Of course, some people were irritated at the whole process, to say the least. The most powerful point of the story, for me, was when this guy said that the leader of the organization, who was not entirely comfortable with the process himself, told those who wouldn't go along that perhaps they wouldn't be a fit for where the company was going.


Some tips we came up with:

  • Experience new ideas and ways of doing things yourself, so you can tell first-hand how it works

  • Talk with all your partners, including vendors, to find out what they're doing with other clients. "It's free consulting," said one person.

  • Break risk down to smaller, easy steps. Instead of going whole hog into open space-style interactivity, why not do something simple like ask people to take a minute and talk about a point with their neighbor? Or making the keynote available at comfortable areas around the lobby (as ASAE and the Center did for its general session—to much applause at this year's meeting); or doing a podcast instead of a webinar?

  • Look at other facilities, like zoos and museums, as sort of learning labs. Where do people congregate?

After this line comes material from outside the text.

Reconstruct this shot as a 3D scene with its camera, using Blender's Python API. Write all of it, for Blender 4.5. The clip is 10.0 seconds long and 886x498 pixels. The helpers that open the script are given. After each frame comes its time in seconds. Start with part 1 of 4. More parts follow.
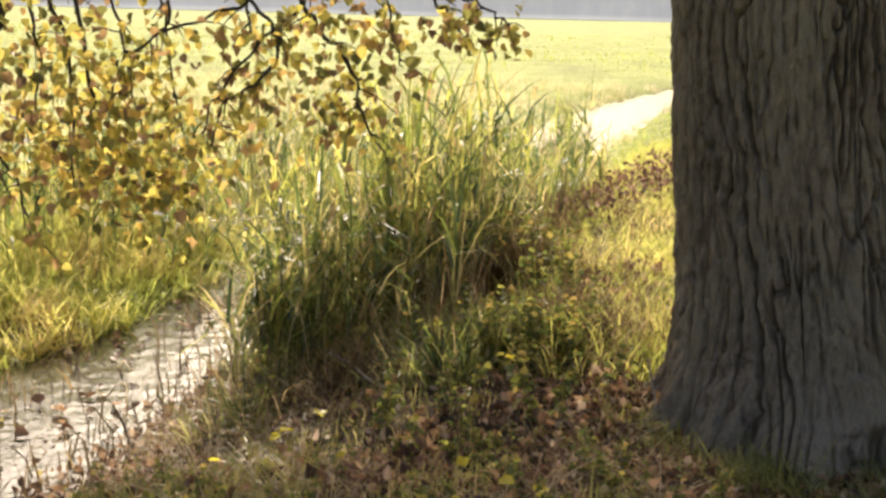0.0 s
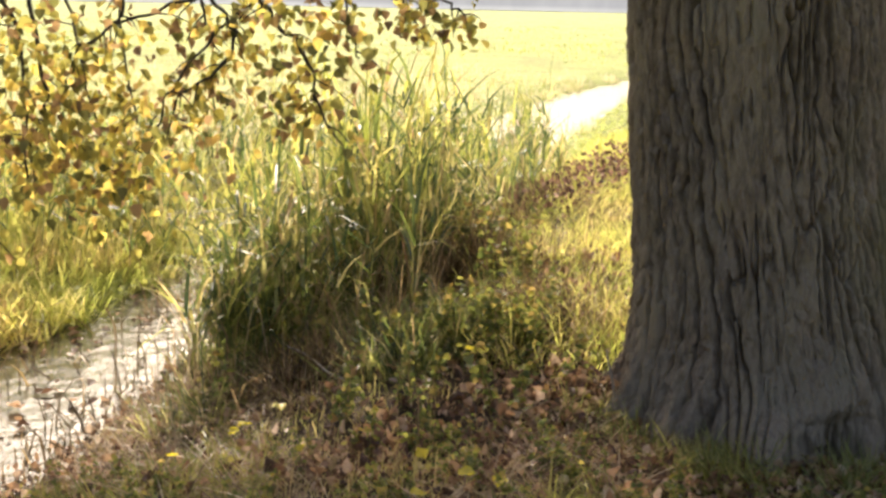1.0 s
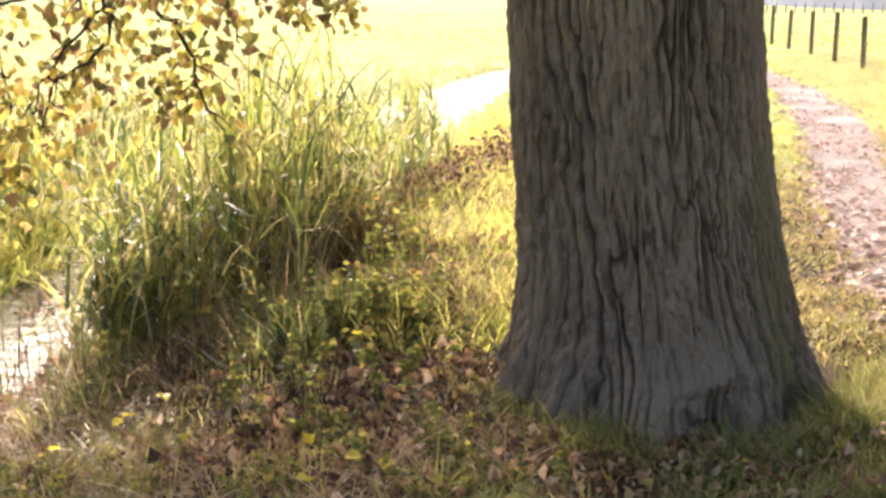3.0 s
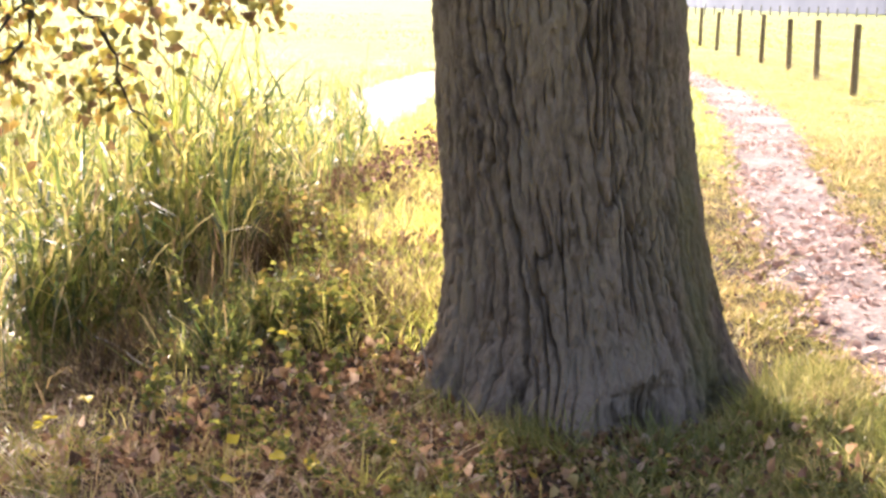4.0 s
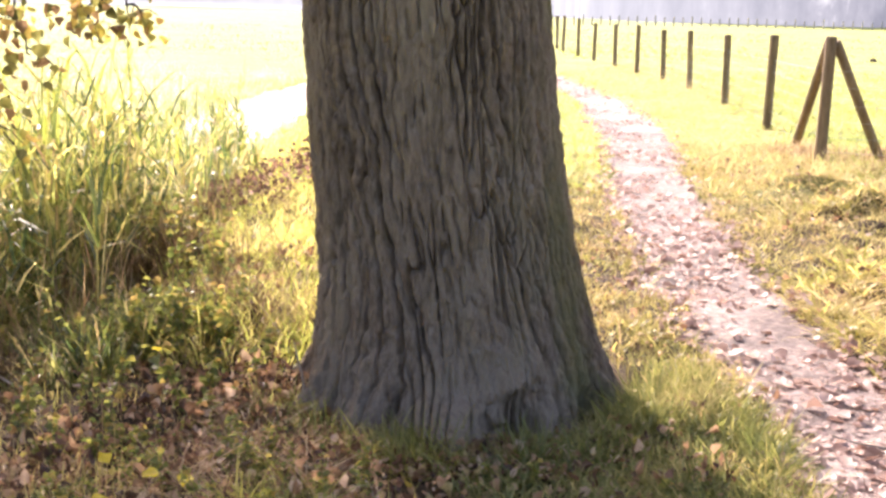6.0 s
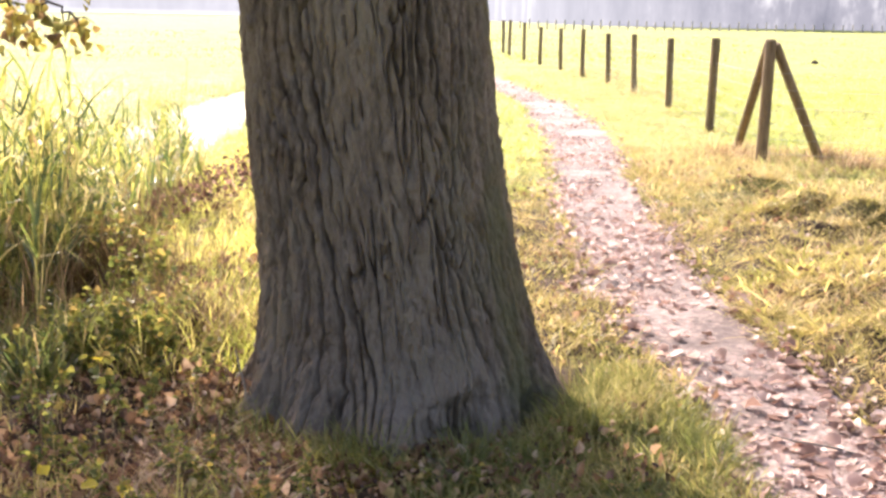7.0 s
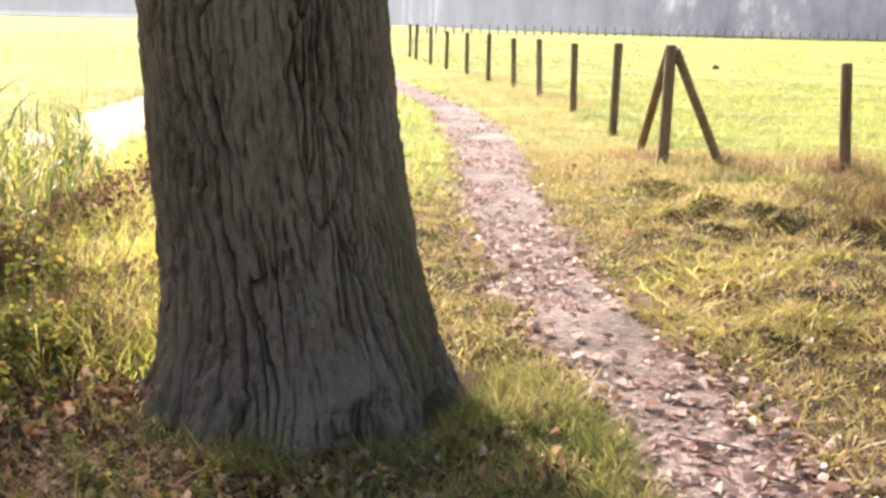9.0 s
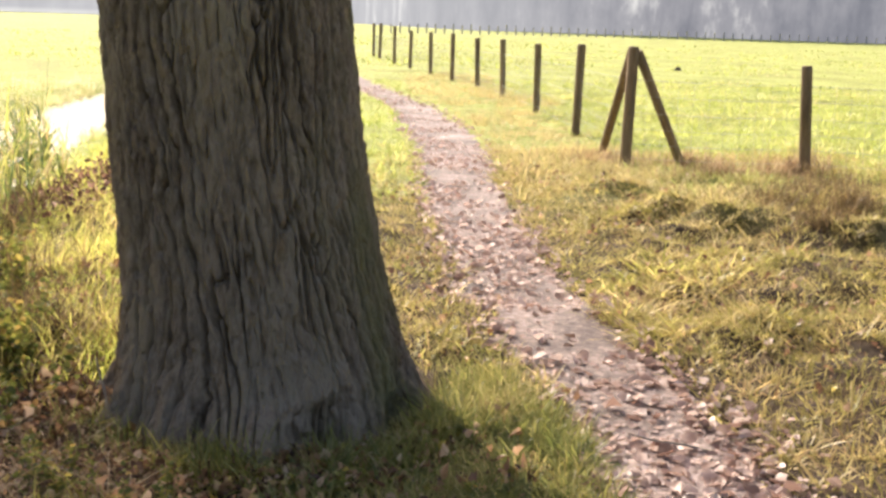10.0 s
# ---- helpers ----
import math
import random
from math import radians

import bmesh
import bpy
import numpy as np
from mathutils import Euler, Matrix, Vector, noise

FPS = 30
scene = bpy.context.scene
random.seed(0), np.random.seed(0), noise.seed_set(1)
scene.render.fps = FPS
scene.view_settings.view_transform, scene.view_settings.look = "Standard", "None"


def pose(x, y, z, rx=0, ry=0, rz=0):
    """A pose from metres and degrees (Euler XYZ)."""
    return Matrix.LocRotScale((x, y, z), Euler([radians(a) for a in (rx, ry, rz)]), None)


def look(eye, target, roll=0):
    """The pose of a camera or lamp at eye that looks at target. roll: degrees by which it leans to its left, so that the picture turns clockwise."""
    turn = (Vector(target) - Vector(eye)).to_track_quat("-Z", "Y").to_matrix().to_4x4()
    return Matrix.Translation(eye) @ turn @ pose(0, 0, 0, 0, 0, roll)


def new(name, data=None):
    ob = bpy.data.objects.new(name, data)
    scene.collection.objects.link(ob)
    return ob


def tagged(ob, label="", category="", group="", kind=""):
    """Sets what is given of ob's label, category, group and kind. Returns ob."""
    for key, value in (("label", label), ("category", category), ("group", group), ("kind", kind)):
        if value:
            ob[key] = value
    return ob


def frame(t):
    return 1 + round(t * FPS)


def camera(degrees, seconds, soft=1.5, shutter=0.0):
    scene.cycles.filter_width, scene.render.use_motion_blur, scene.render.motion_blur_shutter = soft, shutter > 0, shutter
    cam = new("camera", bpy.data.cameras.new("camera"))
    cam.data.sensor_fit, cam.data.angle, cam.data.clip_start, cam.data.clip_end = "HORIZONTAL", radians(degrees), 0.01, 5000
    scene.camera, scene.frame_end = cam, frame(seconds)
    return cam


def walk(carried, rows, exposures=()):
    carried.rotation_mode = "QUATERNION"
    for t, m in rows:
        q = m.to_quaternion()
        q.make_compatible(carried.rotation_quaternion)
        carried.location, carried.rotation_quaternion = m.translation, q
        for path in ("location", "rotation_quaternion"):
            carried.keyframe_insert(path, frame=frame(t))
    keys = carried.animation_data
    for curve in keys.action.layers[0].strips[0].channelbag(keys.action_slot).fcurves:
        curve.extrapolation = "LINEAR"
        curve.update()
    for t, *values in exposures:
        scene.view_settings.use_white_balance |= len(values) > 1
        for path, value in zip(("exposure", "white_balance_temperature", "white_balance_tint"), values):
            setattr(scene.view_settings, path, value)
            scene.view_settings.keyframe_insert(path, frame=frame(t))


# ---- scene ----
cam = camera(38.0, 10.0, soft=2.8)
# seconds, x, y, z, yaw, pitch, roll of a slow hand-held turn to the right
ROWS = [
    (0.0, 0.0008, 0.0002, 1.4011, -0.120, -10.129, 1.476),
    (0.5, 0.0075, 0.0076, 1.4027, -0.903, -10.244, 1.376),
    (1.0, 0.0116, 0.0067, 1.3990, -1.895, -10.447, 1.286),
    (1.5, 0.0182, 0.0054, 1.3973, -2.973, -10.405, 1.300),
    (2.0, 0.0243, 0.0048, 1.3944, -3.814, -10.681, 1.212),
    (2.5, 0.0347, 0.0025, 1.3921, -5.164, -10.921, 1.064),
    (4.0, 0.0750, 0.0036, 1.3804, -9.692, -10.827, 1.446),
    (4.5, 0.0844, -0.0059, 1.3842, -11.190, -10.864, 1.494),
    (5.0, 0.0912, -0.0182, 1.3892, -12.566, -10.560, 1.513),
    (5.5, 0.0964, -0.0309, 1.3923, -13.693, -10.373, 1.581),
    (7.0, 0.1390, -0.0626, 1.4004, -17.126, -9.992, 1.103),
    (7.5, 0.1441, -0.0735, 1.4039, -18.057, -9.840, 1.171),
    (8.0, 0.1492, -0.0786, 1.4069, -19.085, -9.814, 1.144),
    (8.5, 0.1502, -0.0798, 1.4055, -19.950, -9.784, 1.237),
    (9.0, 0.1571, -0.0847, 1.4058, -21.242, -9.730, 1.397),
    (9.5, 0.1576, -0.0903, 1.4073, -22.161, -9.684, 1.488),
    (10.0, 0.1574, -0.0889, 1.4110, -22.908, -9.713, 1.891),
]


def aim(x, y, z, yaw, pitch, roll):
    return pose(x, y, z) @ pose(0, 0, 0, 0, 0, yaw) @ pose(0, 0, 0, 90 + pitch) @ pose(0, 0, 0, 0, 0, roll)


EXPOSURES = [(0.0, 0.5, 6550, 12), (1.0, 0.72, 6520, 13), (2.5, 0.99, 6400, 16), (4.0, 1.36, 6230, 23), (4.5, 1.44, 6190, 24), (5.5, 1.44, 6170, 24),
             (7.0, 1.28, 6180, 22), (8.5, 1.03, 6270, 17), (10.0, 0.76, 6380, 14)]
walk(cam, [(t, aim(*row)) for t, *row in ROWS], EXPOSURES)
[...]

What areas cause people to avoid each other? What gets them talking with each other? "I've gotten some of my best ideas at the zoo," one person said.


    To the last point, I brought up something that works well for kids: Asking for a pony when what you really want is a hamster. You know, soften them up so when the easier thing comes up, it sounds like a great compromise. The others didn't think this would fly with associations, that a baby-step approach would work better. But at least it got a laugh.


    I got my big "ah ha!" moment after one participant talked about the best learning experience she ever had, which came about totally by accident when a popular session overflowed into the hallway, and they commandeered a nearby room and had the session piped in. It was totally organic, she said, but it was amazing. My brain clicked on the difference between organic and engineered, and how difficult it is to let go of the control and let people design what will work best for themselves by themselves. Scary. Risky. Must resist. Especially in an association environment, giving up that control almost feels like giving up the association's reason for existing, because if they can do it on their own, what do they need you for?


    Others in my group pointed out that they loved those keynotes, and listening and learning from experts. But the real learning takes place after, not during, those sessions, when they talk about what they learned with colleagues, and take time to think about how they can use it, and learn how others plan to use it. There's where associations can come in, by creating spaces and places that facilitate the assimilation of the learning.


    It was a fascinating discussion all the way around, and I not only got to explore an interesting, difficult topic that has gnawed at me for eons, but I also had the chance to get to know a few of the people in the session a bit, which doesn't happen usually.


    Anyway, signing off for the night. More on the conference when I'm a little more coherent.